Instructions to follow: Set out every line bearing the string "with".

Available data:
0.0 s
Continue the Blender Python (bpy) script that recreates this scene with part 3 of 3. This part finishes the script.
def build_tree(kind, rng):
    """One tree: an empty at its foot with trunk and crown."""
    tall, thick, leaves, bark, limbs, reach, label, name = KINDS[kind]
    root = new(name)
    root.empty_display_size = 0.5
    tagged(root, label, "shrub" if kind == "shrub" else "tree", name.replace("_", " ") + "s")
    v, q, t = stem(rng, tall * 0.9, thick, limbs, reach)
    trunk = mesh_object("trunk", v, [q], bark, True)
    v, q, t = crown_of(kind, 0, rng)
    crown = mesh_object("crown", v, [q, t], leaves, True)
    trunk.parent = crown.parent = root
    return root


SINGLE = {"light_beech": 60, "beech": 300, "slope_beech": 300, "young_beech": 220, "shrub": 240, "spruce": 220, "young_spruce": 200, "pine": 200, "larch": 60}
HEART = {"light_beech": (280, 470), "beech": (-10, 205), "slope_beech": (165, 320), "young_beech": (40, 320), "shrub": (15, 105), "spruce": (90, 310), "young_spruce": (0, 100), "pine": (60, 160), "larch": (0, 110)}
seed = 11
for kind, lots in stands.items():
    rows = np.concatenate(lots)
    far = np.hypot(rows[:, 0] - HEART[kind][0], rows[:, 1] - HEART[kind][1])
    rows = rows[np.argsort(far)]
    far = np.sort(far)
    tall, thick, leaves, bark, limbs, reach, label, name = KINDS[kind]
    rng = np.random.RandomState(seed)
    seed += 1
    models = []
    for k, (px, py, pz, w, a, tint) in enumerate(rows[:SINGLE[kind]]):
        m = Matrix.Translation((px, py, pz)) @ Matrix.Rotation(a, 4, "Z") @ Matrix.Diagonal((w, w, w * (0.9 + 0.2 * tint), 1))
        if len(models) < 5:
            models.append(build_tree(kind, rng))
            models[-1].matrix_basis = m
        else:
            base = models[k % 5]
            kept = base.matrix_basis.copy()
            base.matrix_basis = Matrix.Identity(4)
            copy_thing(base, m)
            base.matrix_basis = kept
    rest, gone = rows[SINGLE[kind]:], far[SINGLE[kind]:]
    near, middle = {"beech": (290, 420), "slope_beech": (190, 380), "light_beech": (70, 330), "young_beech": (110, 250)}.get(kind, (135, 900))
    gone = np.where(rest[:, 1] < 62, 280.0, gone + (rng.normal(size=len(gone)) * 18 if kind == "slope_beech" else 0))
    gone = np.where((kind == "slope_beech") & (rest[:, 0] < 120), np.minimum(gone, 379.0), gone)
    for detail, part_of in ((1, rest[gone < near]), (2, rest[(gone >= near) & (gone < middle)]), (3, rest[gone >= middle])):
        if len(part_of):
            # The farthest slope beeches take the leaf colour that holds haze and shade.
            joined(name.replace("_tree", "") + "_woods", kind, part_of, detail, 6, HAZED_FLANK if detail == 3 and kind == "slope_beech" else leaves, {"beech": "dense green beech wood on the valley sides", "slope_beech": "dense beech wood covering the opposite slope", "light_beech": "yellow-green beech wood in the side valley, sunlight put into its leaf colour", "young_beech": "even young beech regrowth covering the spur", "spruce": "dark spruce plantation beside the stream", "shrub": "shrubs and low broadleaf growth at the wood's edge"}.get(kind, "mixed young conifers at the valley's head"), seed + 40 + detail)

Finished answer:
Continue the Blender Python (bpy) script that recreates this scene with part 3 of 3. This part finishes the script.
    """One tree: an empty at its foot with trunk and crown."""